No reality shows are filmed in the Olympic Village. But like a lot of those series, the Village brings together competitors as “frenemies” for a short time in an unfamiliar environment with less privacy than they have at home or at a lot of competitions.
At least reporters and photographers aren’t there en masses. Olympic organizers carve out another space.
The podcast series In The Village will bridge that gap.

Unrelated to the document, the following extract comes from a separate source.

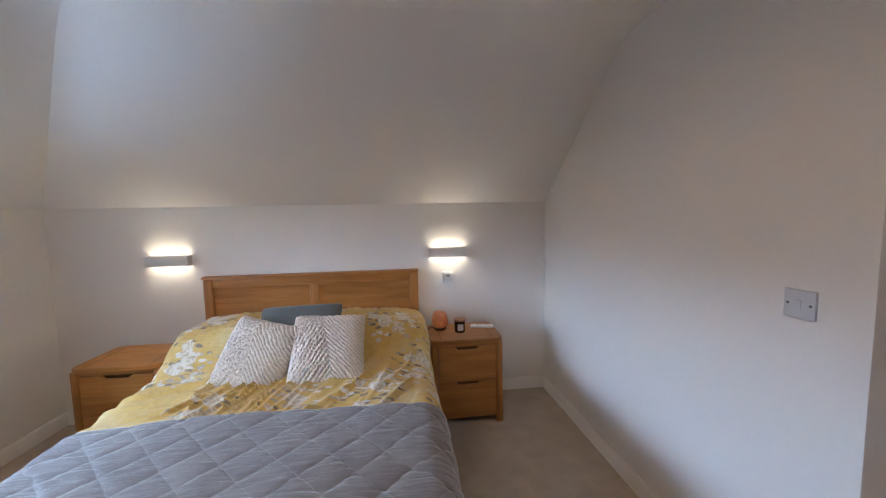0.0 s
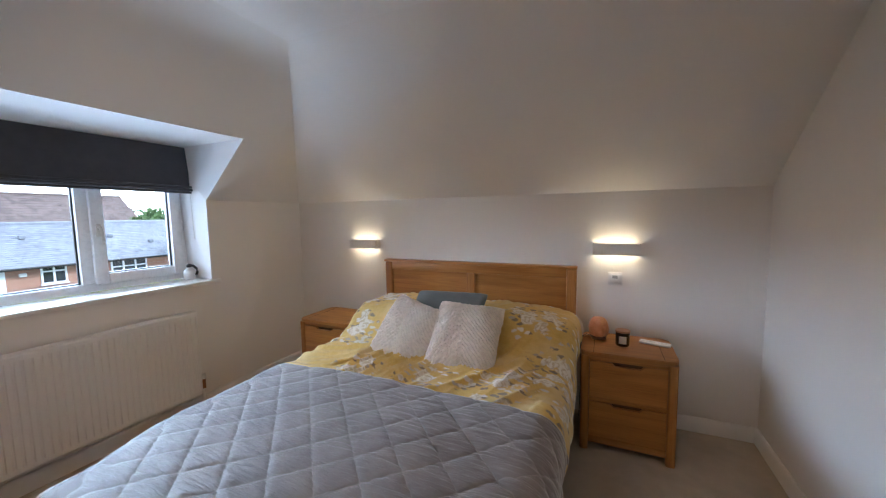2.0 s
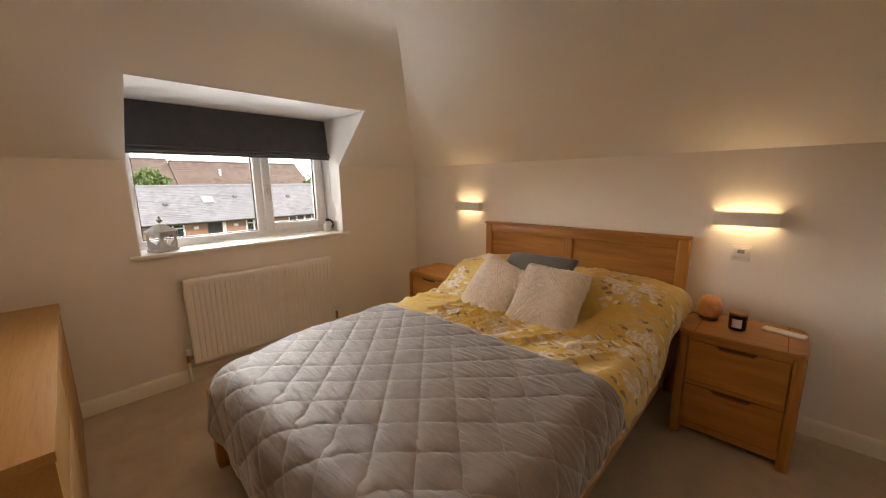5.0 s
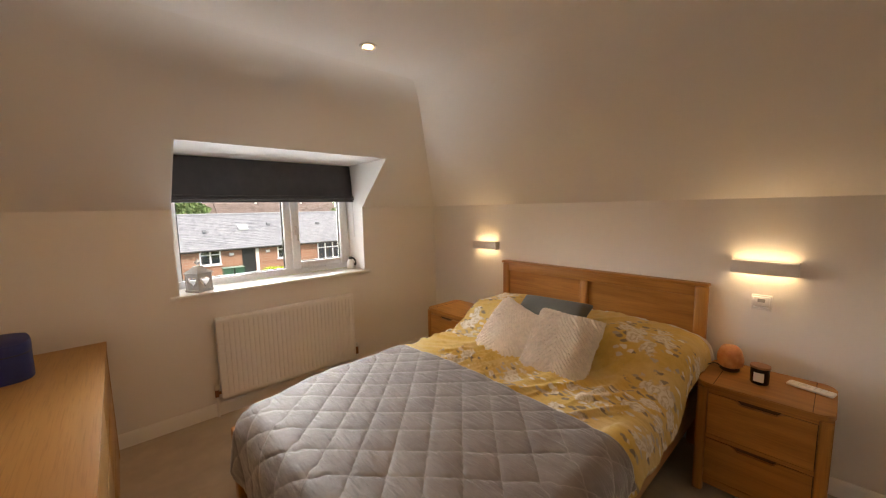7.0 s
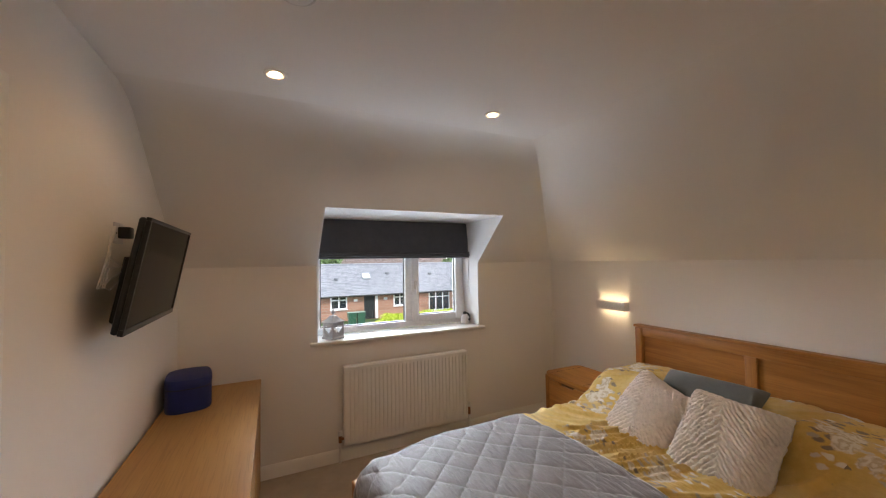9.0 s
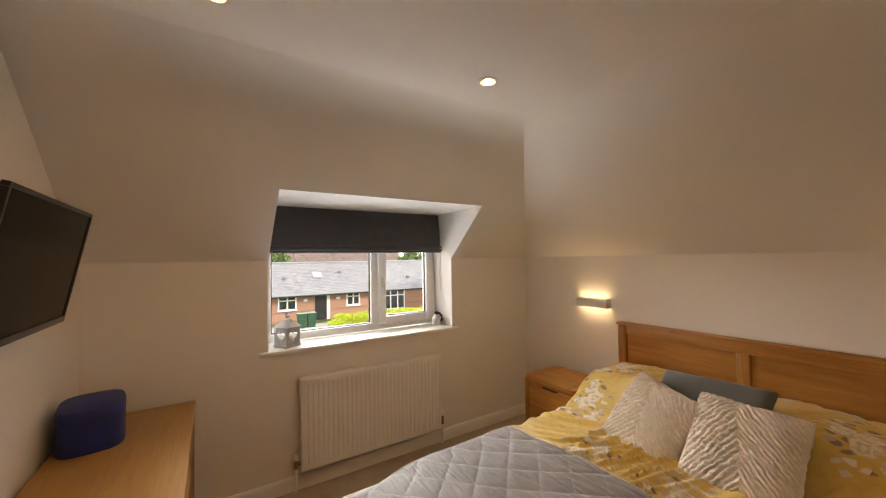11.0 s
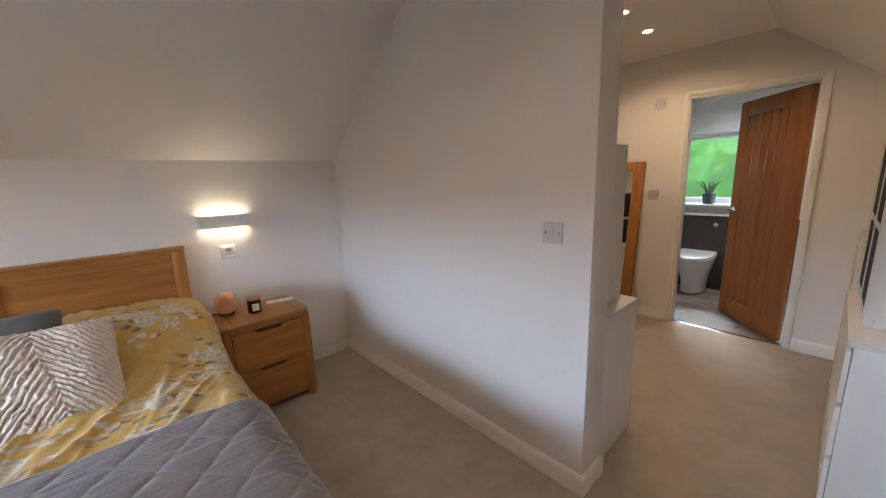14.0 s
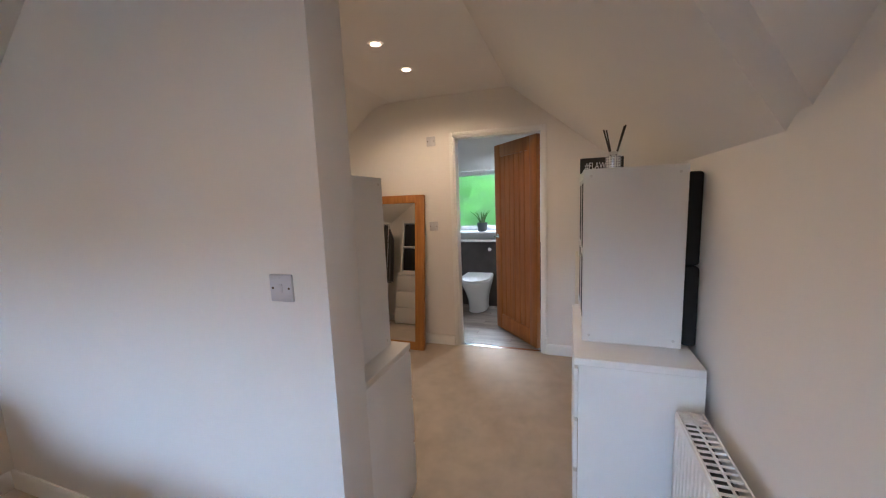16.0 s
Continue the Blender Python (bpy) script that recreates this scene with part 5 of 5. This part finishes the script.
solid("bathroom_ceiling", boxm(XE + 0.1, BXE + 0.2, BYS - 0.1, BYN + 0.1, CEIL, CEIL + 0.1), M_CEIL, "white bathroom ceiling", kind="structure")
bf = tagged(new("bathroom_floor", mesh_of("bathroom_floor", boxm(XE + 0.05, BXE + 0.2, BYS, BYN, -0.1, -0.004), M_JOINT_AND_SHADE)), "grey wood-look plank floor", kind="structure")
M_PLANK = oak("grey_plank", (0.13, 0.102, 0.080), (0.31, 0.265, 0.22), "y", 0.6)
pl = [boxm(-0.073, 0.073, -0.4, 0.4, -0.004, 0.0, 0.001, 1)]
plank_mesh = mesh_of("plank", pl[0], M_PLANK)
for i in range(10):
    for j in range(4):
        p = new("plank", plank_mesh)
        p.parent = bf
        p.location = (XE + 0.125 + i * 0.148, BYS + 0.2 + j * 0.804 - (0.37 if i % 2 else 0.0), 0)
w2 = thing("window_2", "white bathroom window with obscured glass", "window", kind="structure")
bm = boxm(BXE + 0.06, BXE + 0.13, BW0, BW1, BZ0, BZ0 + 0.06, 0.004)
box(bm, BXE + 0.06, BXE + 0.13, BW0, BW1, BZ1 - 0.06, BZ1, 0.004)
for y in (BW0, 0.78, BW1 - 0.06):
    box(bm, BXE + 0.06, BXE + 0.13, y, y + 0.06, BZ0 + 0.06, BZ1 - 0.06, 0.004)
part("window_frame", bm, M_PVC, w2)
m, nt, b = material("obscured_glass")
b.inputs["Transmission Weight"].default_value = 1.0
b.inputs["Roughness"].default_value = 0.34
b.inputs["IOR"].default_value = 1.12
n1 = nodes_noise(nt, 45, 2)
bump(nt, b, n1.outputs[0], 0.3, 0.01)
for y0, y1 in ((BW0 + 0.06, 0.78), (0.84, BW1 - 0.06)):
    p = part("pane", boxm(BXE + 0.09, BXE + 0.096, y0, y1, BZ0 + 0.06, BZ1 - 0.06), m, w2, "frosted pane")
    p.visible_shadow = False
solid("bathroom_sill", boxm(BXE - 0.14, BXE + 0.06, BW0 - 0.3, BYN, 0.955, 0.984, 0.005), M_TRIM, "white sill above the toilet panel", kind="structure")
solid("cistern_boxing", boxm(4.99, BXE, BYS + 0.4, BYN, 0.0, 0.850, 0.002), M_PANEL, "dark wood cistern panel", "panel")
solid("bathroom_shelf", boxm(4.97, BXE, BYS + 0.4, BYN, 0.852, 0.872, 0.003), M_TRIM, "white top over the cistern panel", "shelf")

wc = thing("toilet", "white back-to-wall toilet with a closed seat", "toilet", (4.99, 1.225, 0), 90)


def oval(w, d, n=28):
    """Outline in plan: flat at the back (y = 0), rounded in front (-y)... towards +y after the turn."""
    out = []
    for i in range(n + 1):
        a = math.pi * i / n
        out.append((w * math.cos(a), d * 0.45 + d * 0.55 * math.sin(a)))
    return [(w * 0.95, 0.0)] + out + [(-w * 0.95, 0.0)]


def stack(rings):
    bm = bmesh.new()
    vs = [[bm.verts.new((u, v, z)) for u, v in oval(w, d)] for w, d, z in rings]
    n = len(vs[0])
    for A, B in zip(vs, vs[1:]):
        for i in range(n):
            bm.faces.new((A[i], A[(i + 1) % n], B[(i + 1) % n], B[i]))
    bm.faces.new(vs[0][::-1])
    bm.faces.new(vs[-1])
    bmesh.ops.recalc_face_normals(bm, faces=bm.faces[:])
    return bm


M_CERAMIC = paint("white_ceramic", (0.82, 0.81, 0.79), 0.12, 0.01, 30, 0.0)
part("pan", stack([(0.115, 0.34, 0.0), (0.11, 0.33, 0.02), (0.12, 0.35, 0.15), (0.15, 0.42, 0.27), (0.178, 0.49, 0.36), (0.182, 0.50, 0.395)]), M_CERAMIC, wc)
part("seat", stack([(0.182, 0.50, 0.398), (0.186, 0.505, 0.402), (0.186, 0.505, 0.414), (0.182, 0.50, 0.417)]), M_PLASTIC, wc)
part("lid", stack([(0.182, 0.50, 0.419), (0.186, 0.505, 0.423), (0.186, 0.505, 0.437), (0.170, 0.485, 0.446)]), M_PLASTIC, wc)
solid("flush_button", cylm((4.99, 1.088, 0.756), (4.972, 1.088, 0.756), 0.022), M_CHROME, "chrome flush button on the cistern panel", "flush button")
tb = thing("toilet_brush", "chrome toilet brush holder on the bathroom floor", "toilet brush", (4.90, 1.50, 0))
part("holder", cylm((0, 0, 0), (0, 0, 0.24), 0.045), M_CHROME, tb)
part("handle", cylm((0, 0, 0.24), (0, 0, 0.36), 0.008), M_CHROME, tb)
alo = thing("aloe_plant", "aloe in a grey ribbed pot on the bathroom sill", "plant", (5.04, 1.194, 0.984))
bm = bmesh.new()
lathe(bm, [(0, 0), (0.05, 0), (0.055, 0.005), (0.066, 0.10), (0.068, 0.115), (0.06, 0.116), (0.056, 0.10), (0, 0.10)], seg=36, wob=lambda a, z: 1 + 0.012 * math.cos(18 * a))
part("pot", bm, paint("grey_pot", (0.12, 0.13, 0.15), 0.6), alo)
M_ALOE = paint("aloe_green", (0.16, 0.24, 0.11), 0.5, 0.2, 60, 0.05, 0, 20)
for k in range(15):
    a = k * 2.4
    ln, out = 0.19 + 0.05 * ((k * 7) % 5) / 5, 0.04 + 0.10 * (k % 5) / 4
    bm = bmesh.new()
    tube_pts = []
    for i in range(6):
        f = i / 5
        tube_pts.append((0.02 * math.cos(a) + out * f ** 1.5 * math.cos(a), 0.02 * math.sin(a) + out * f ** 1.5 * math.sin(a), 0.09 + ln * f * (1 - 0.2 * f)))
    tube(bm, tube_pts, 0.011, 6)
    for idx, v in enumerate(bm.verts):
        i = idx // 6
        c = Vector(tube_pts[min(i, 5)])
        v.co = c + (v.co - c) * (1.0 - 0.18 * i) 
    part("leaf", bm, M_ALOE, alo)
# fill spot added to brighten the bathroom, no fitting of its own
la = new("bathroom_fill", bpy.data.lights.new("bathroom_fill", "SPOT"))
la.data.energy, la.data.color, la.data.spot_size, la.data.spot_blend, la.data.shadow_soft_size = BATH_FILL_W, (1.0, 0.9, 0.8), radians(140), 0.9, 0.05
la.matrix_world = Matrix.Translation((4.45, 0.80, CEIL - 0.012))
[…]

Two-time Olympic swimming medalist Elizabeth Beisel will talk with athletes about their time in this unique place, both in past Olympics and these unusual Games in which COVID-19 protocols are reshaping the experience.
In the first episode, gymnast Laurie Hernandez talks about the camaraderie among her U.S. team as they traveled together and checked in together in Rio, paying little attention to the fact that they will be competing against each other in individual events as well as with each other in the all-important team competition.
“It was all of us kind of getting ready for this journey together, and it was pretty thrilling,” Hernandez said. “It was competitive but in a way that still, at least to me, felt friendly.”
Four-time Olympic high jumper Chaunté Lowe found the Village security intimidating, with soldiers and dogs poking around at everything. She was also surprised by the diversity, not just in terms of nationalities and ethnicities but of how the athletes are built. On one trip, she exchanged pins with 7-foot-6 Chinese basketball player Yao Ming and marveled that his calves were the size of her head.
“I thought that I was going to be excited about being in this place where everyone was athletes, and they’d all look the same, they’d all be fit, and I wouldn’t stand out,” Lowe said. “But it was the exact opposite. When I went into the Village, I saw diversity in a way that I could not even imagine. You’re standing next to the gymnasts, and they’re not even five feet tall, yet they’re built and made perfectly to do amazing things.”
Beisel also chats with three-time Paralympian Oz Sanchez, a cyclist who won medals in the last three Games, and swimmer Kathleen Baker, who won a relay gold and individual backstroke silver in Rio.
The podcast will be a rare behind-the-scenes view for fans, but it’ll also be vital listening for athletes looking for advice from Olympic veterans.
“Take a lot of photos,” Hernandez said. “You can delete them later, which you never will.”